In 1933, we stopped issuing gold coins altogether. And in the 1970s we stopped issuing silver “specie” coins whose face value was supposedly equivalent to their intrinsic value in silver (due to the price of silver escalating). The new base-metal coins were issued in equivalent dimensions and weight to the silver coins of the same denominations which they replaced, owing to citizen familiarity with what a dime and a quarter were like and to the vending machine industry.

Why get rid of the ten? Otherwise I agree with you, except that I’d keep the dime; in the money of, say, 40 years ago it would be worth about a penny, which back then seemed a reasonable coin to have around. I wouldn’t want the smallest coin I coiuld put into a meter to be a quarter.

Because it’s not really needed. The $5 and $20 can easily cover any transaction up until a $100 bill can be used (yeah, I’d eliminate the $50 too). It is really THAT much of a hassle to pay $15 with three bills instead of two? Or a $10 tab with two bills instead of one?

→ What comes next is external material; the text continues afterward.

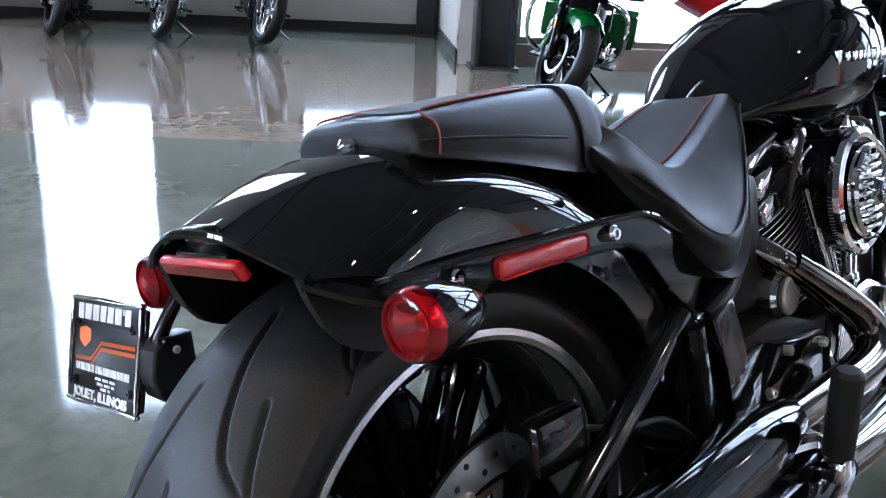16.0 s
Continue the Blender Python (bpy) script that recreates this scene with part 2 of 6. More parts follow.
def spline(pts, k=6):
    """Points along a smooth curve through pts."""
    P = [Vector(p) for p in pts]
    out = []
    for i in range(len(P) - 1):
        a, b, c, d = P[max(i - 1, 0)], P[i], P[i + 1], P[min(i + 2, len(P) - 1)]
        for j in range(k):
            t = j / k
            out.append(0.5 * ((2 * b) + (c - a) * t + (2 * a - 5 * b + 4 * c - d) * t * t + (3 * b - a - 3 * c + d) * t ** 3))
    return out + [P[-1]]


def tube(bm, pts, r, n=10, k=6):
    """A bent round bar through pts; r may be a list of radii, one for each point."""
    P = spline(pts, k) if k > 1 else [Vector(p) for p in pts]
    rs = [r] * len(P) if not isinstance(r, (list, tuple)) else [r[min(int(i / k), len(r) - 1)] * (1 - (i / k) % 1) + r[min(int(i / k) + 1, len(r) - 1)] * ((i / k) % 1) for i in range(len(P))]
    rings, side = [], None
    for i, p in enumerate(P):
        d = (P[min(i + 1, len(P) - 1)] - P[max(i - 1, 0)]).normalized()
        if side is None:
            side = d.orthogonal().normalized()
        side = (side - d * side.dot(d)).normalized()
        up = d.cross(side)
        rings.append([bm.verts.new(p + rs[i] * (math.cos(2 * math.pi * a / n) * side + math.sin(2 * math.pi * a / n) * up)) for a in range(n)])
    for a, b in zip(rings, rings[1:]):
        for k2 in range(n):
            bm.faces.new((a[k2], a[(k2 + 1) % n], b[(k2 + 1) % n], b[k2]))
    bm.faces.new(rings[0])
    bm.faces.new(rings[-1])
    return bm


def slab(bm, outline, y0, y1, bev=0.0, m=None, seg=2, smooth=0):
    """A plate whose outline is given in x, z and which reaches from y0 to y1."""
    if smooth:
        cl = [(x, 0, z) for x, z in outline]
        sp = spline(cl + [cl[0]], smooth)[:-1]
        outline = [(p.x, p.z) for p in sp]
    lo = [bm.verts.new((x, y0, z)) for x, z in outline]
    hi = [bm.verts.new((x, y1, z)) for x, z in outline]
    fs = [bm.faces.new(lo), bm.faces.new(hi[::-1])]
    n = len(lo)
    es = []
    for k in range(n):
        fs.append(bm.faces.new((lo[k], hi[k], hi[(k + 1) % n], lo[(k + 1) % n])))
    if bev:
        es = [e for f in fs[:2] for e in f.edges]
        bmesh.ops.bevel(bm, geom=es, offset=bev, segments=seg, affect="EDGES", profile=0.5)
    if m is not None:
        bmesh.ops.transform(bm, matrix=m, verts=bm.verts[:])
    return bm


def loft(bm, rings, cap=True, closed=True):
    R = [[bm.verts.new(p) for p in ring] for ring in rings]
    n = len(R[0])
    for a, b in zip(R, R[1:]):
        for k in range(n if closed else n - 1):
            bm.faces.new((a[k], a[(k + 1) % n], b[(k + 1) % n], b[k]))
    if cap:
        bm.faces.new(R[0])
        bm.faces.new(R[-1])
    return bm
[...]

Under my system ($0.25, $1, $5, $20, $100 only), each denomination is 4 or 5 times the previous level. That’s a fine spread to cover any amount of payment with a minimum overall number of types of money.

The problem there is that you’d also have to keep the nickel if you kept the dime. If I bought an item for $0.60, and all I had were three quarters, we couldn’t complete the transaction.

Quick Quiz: Using only US coins and bills less than $100 (minted in the last 50 years), what is the maximum amount of money you can have in your pocket without being able to make exact change for any US coin or bill (minted in the last 50 years), including a $100 bill? Exchanging a SBA dollar for a paper dollar, for example, doesn’t count as making change.